Что ее ждет? Страшно почувствовать себя лишней там, где недавно была необходимой, но пройти стороной, не попытав еще раз судьбу, еще страшнее.

Писем от Воропаева она так и не получала. Не знал ничего о нем и Голышев, с которым она поддерживала переписку.

Все это было очень тревожно.

«А вдруг его нет уже в живых?.. Вдруг я найду только клочок земли, где лежит его тело?..»

Но мысль о том, что Воропаев мог погибнуть, к счастью, никак не укладывалась в ее голове и скоро исчезла, оставив лишь две робкие слезинки на щеках.

Так, со слезами, она и уснула в кресле.

На рассвете корабль осторожно вошел в маленькую гавань с глиняного цвета водой. Вдали, на мокром молу, видны были толпы народа и вереницы грузовиков, но берег, полузакрытый космами дождя, казался необитаемым.

Горева сошла по мокрому и скользкому трапу с задранными вверх ступеньками, когда схлынул поток пассажиров.

Милиционер показал ей дорогу к райкому.

На грязной мостовой плескался в лужицах ветер, шумели и гнулись столетние деревья, но после моря непогода на берегу казалась почти приятной.

Воропаева в райкоме не оказалось. Секретарша сказала, что Воропаев нездоров и лежит у себя.

— Это далеко?

Женщина указала ей на двухэтажный дом через улицу.

— Четвертый номер. Дверь не заперта. Ему сейчас понесут почту.

— Спасибо.

Выйдя на улицу, она ощутила в руках чемодан и, не зная, что с ним делать, остановилась, но, решив не возвращаться, поднялась на второй этаж, чувствуя слабость в коленях, — должно быть, море все же измотало ее всерьез.

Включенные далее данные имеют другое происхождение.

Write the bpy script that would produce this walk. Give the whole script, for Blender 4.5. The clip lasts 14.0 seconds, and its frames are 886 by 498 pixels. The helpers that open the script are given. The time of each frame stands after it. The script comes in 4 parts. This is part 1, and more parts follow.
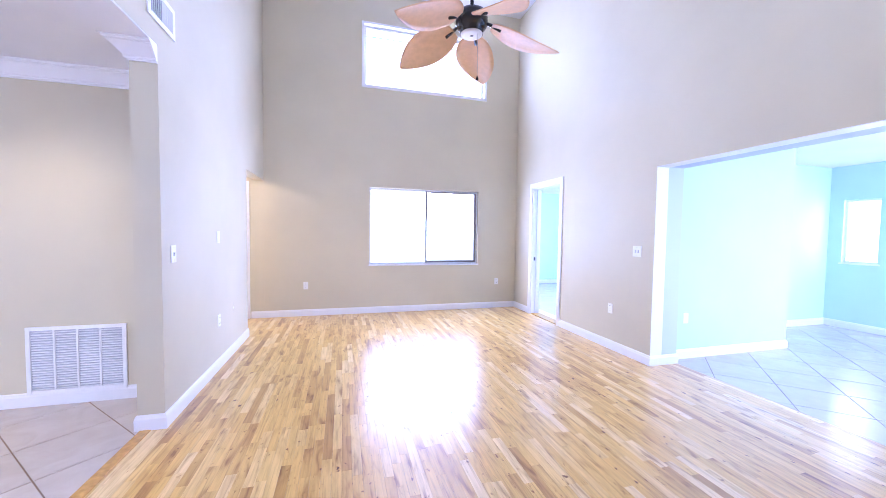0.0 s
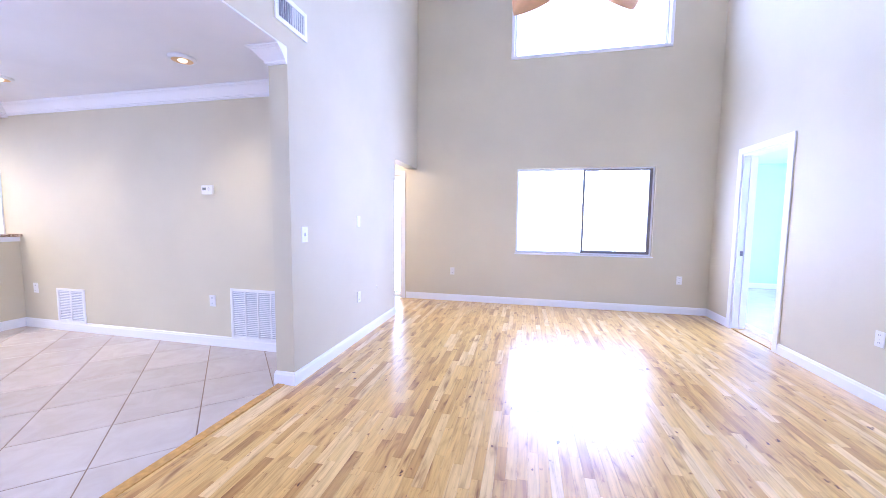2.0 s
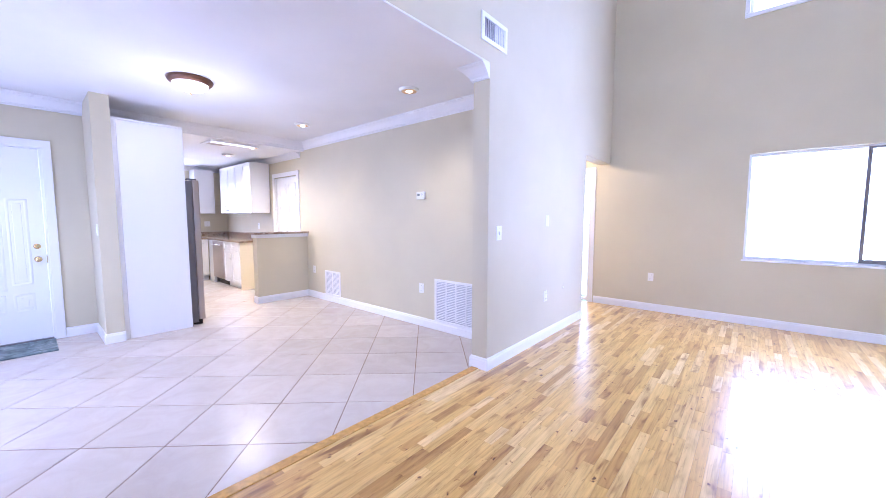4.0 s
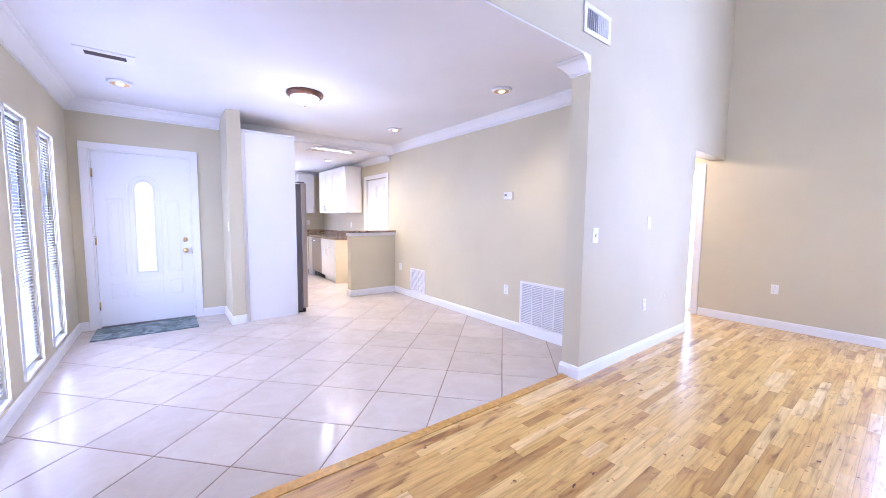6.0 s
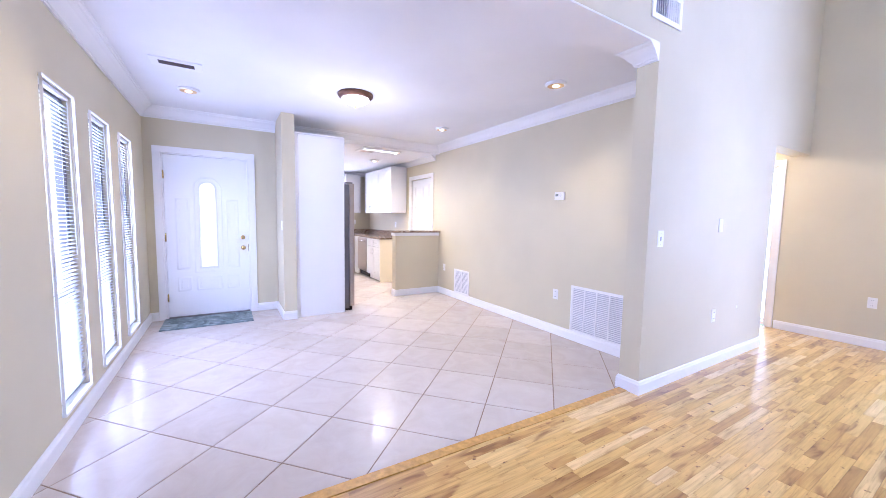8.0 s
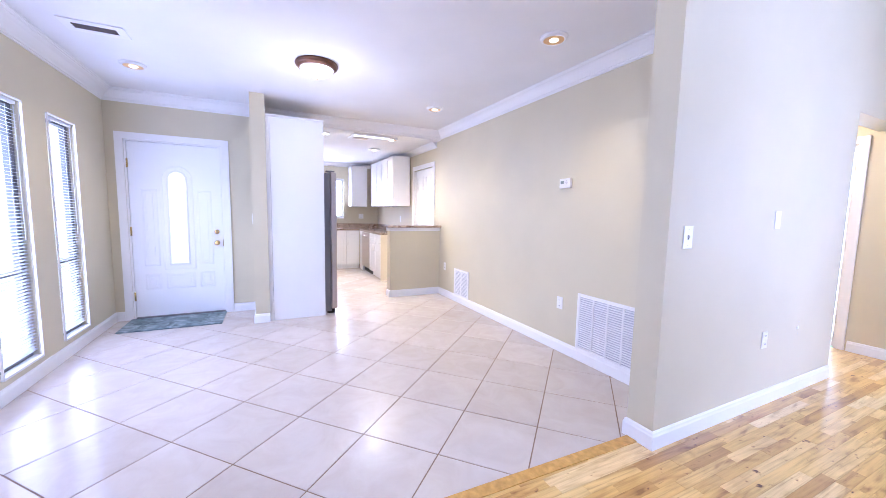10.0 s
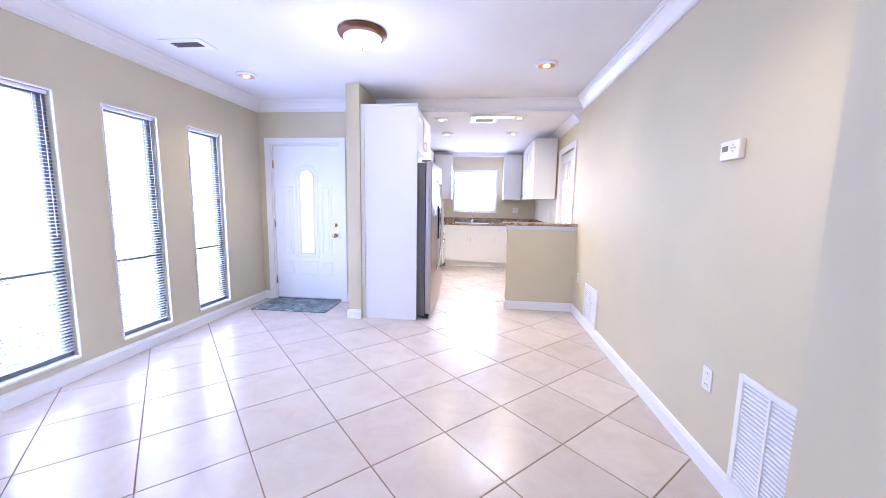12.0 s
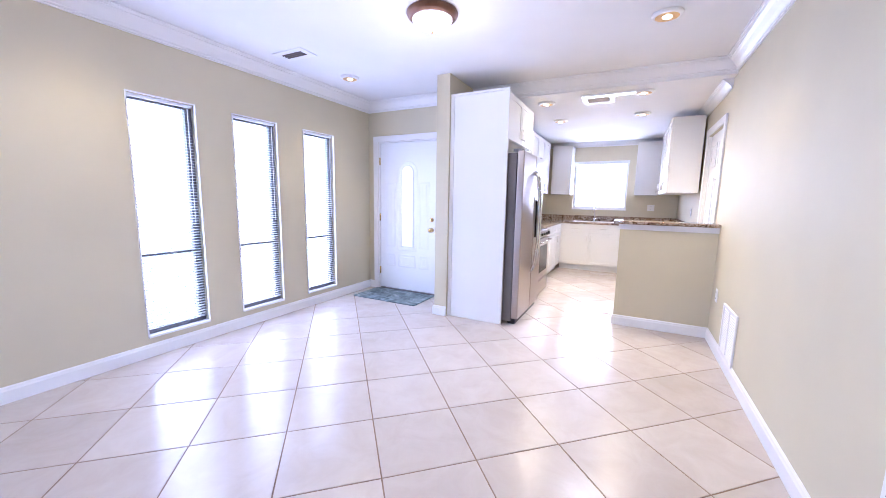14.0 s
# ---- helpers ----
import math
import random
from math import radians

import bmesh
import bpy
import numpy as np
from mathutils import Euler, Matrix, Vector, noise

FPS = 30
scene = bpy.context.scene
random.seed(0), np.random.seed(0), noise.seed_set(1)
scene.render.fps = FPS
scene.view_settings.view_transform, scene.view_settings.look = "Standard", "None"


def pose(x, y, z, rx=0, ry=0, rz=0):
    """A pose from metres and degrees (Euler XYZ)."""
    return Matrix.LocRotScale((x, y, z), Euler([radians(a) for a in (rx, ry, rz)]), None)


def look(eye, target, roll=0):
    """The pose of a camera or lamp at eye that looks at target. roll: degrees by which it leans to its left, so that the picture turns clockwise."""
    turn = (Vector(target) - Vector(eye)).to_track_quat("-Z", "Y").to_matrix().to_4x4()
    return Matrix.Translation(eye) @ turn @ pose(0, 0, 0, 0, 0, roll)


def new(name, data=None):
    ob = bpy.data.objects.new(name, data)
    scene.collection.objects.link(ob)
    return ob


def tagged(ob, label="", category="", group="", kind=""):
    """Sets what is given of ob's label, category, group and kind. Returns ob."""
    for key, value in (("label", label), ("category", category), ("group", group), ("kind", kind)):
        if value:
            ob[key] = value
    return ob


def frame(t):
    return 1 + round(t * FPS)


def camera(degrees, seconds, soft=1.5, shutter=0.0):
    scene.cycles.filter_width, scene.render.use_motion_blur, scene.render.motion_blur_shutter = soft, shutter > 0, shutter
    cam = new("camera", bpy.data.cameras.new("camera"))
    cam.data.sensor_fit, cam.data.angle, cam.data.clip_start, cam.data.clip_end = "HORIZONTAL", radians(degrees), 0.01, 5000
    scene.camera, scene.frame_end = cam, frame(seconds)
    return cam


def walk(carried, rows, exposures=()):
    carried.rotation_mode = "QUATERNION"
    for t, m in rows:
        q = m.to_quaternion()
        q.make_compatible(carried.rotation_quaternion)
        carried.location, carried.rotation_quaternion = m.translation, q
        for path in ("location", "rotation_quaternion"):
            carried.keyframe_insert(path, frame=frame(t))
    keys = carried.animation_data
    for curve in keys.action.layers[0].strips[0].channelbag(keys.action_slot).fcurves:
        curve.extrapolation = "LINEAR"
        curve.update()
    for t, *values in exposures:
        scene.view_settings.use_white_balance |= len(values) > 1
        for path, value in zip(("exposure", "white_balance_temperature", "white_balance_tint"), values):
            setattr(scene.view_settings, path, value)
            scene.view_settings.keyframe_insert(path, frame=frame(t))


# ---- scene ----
cam = camera(101.7, 14.0, soft=0.6)
PATH = [
    (0, (0.575, 0.47, 1.375), (1.112, 2.395, 1.285), 0.8),
    (0.5, (0.739, 0.575, 1.36), (1.266, 2.501, 1.258), 0.9),
    (1, (0.891, 0.73, 1.366), (1.342, 2.674, 1.241), 0.9),
    (1.5, (1.082, 0.823, 1.35), (1.096, 2.817, 1.205), 0.6),
    (2, (1.151, 0.88, 1.329), (0.71, 2.824, 1.166), 0.6),
    (2.5, (1.144, 0.833, 1.354), (0.442, 2.697, 1.173), 0.6),
    (3, (1.176, 0.794, 1.362), (0.204, 2.531, 1.171), 0.4),
    (3.5, (1.159, 0.776, 1.327), (-0.011, 2.389, 1.151), 0.3),
    (3.7, (1.133, 0.774, 1.318), (-0.094, 2.344, 1.148), 0.2),
    (6, (1.011, 0.666, 1.317), (-0.571, 1.878, 1.152), 0.6),
    (6.5, (0.97, 0.638, 1.308), (-0.662, 1.785, 1.154), 0.8),
    (7, (0.935, 0.609, 1.328), (-0.741, 1.688, 1.162), 0.8),
    (7.2, (0.937, 0.607, 1.315), (-0.752, 1.666, 1.153), 0.9),
    (9.3, (0.782, 1.007, 1.325), (-0.949, 1.991, 1.139), 1.1),
    (9.5, (0.76, 1.098, 1.303), (-0.987, 2.054, 1.123), 1.1),
    (10, (0.594, 1.416, 1.299), (-1.196, 2.289, 1.104), 1.1),
    (10.5, (0.436, 1.787, 1.317), (-1.417, 2.508, 1.098), 1.2),
    (11, (0.249, 2.173, 1.32), (-1.706, 2.522, 1.085), 1.0),
    (11.5, (0.059, 2.478, 1.344), (-1.925, 2.527, 1.1), 1.0),
    (12, (-0.095, 2.757, 1.331), (-2.068, 2.55, 1.08), 1.0),
    (12.5, (-0.223, 2.936, 1.315), (-2.146, 2.45, 1.062), 1.0),
    (13, (-0.365, 3.052, 1.322), (-2.234, 2.387, 1.064), 1.0),
    (13.5, (-0.453, 3.143, 1.317), (-2.271, 2.356, 1.046), 1.0),
    (14, (-0.498, 3.173, 1.297), (-2.259, 2.265, 1.023), 1.0),
]
walk(cam, [(t, look(eye, target, roll)) for t, eye, target, roll in PATH], exposures=[(0.0, -0.33, 4620.0, 29.0), (2.0, -0.31, 4560.0, 28.5), (3.7, -0.31, 4570.0, 28.0), (6.0, -0.29, 4720.0, 27.0), (10.0, -0.30, 4670.0, 25.5), (14.0, -0.30, 4690.0, 24.0)])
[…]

Приоткрытая дверь сразу бросилась ей в глаза. Она вошла.

Из темной прихожей она увидела часть большой комнаты, походную кровать у стены и его, облокотившегося на подушку.

Лицо Воропаева совсем не изменилось, оно было только гораздо бледнее, усталее, сосредоточеннее.

Детский голосок выводил какую-то тихую песенку за стеной.

Подняв глаза от бумаг, он ждал, кто войдет.

— Юрий? — спросил он, закашлявшись. — Ты?

— Нет, это я, — тихо сказала она и остановилась у двери, глядя на него и не видя, а только слыша и чувствуя, как сквозь сон.

— Ты?.. Шура моя… — спросил он совсем без голоса.

— Да, я.

Она пересекла комнату и, как была, в пальто, осторожно присела на край его кровати.

— Шура… боже мой! Как же ты, какими судьбами?..

— Своими, Алеша, — она улыбнулась, не зная, что сказать дальше. — Ну, а ты как тут… в своем раю?

Он ничего не ответил ей. Его речью был взгляд. Он глядел в нее, как в себя и ей было страшно, что же увидит он там. И вдруг глаза его медленно, робко осветились такой непритворной радостью, что она поняла — все хорошо.

Тогда она склонилась к нему и поцеловала его в бледные, ставшие какими-то детскими губы и почувствовала, что на ее голову осторожно опустилась неспокойная и сильная рука старшего.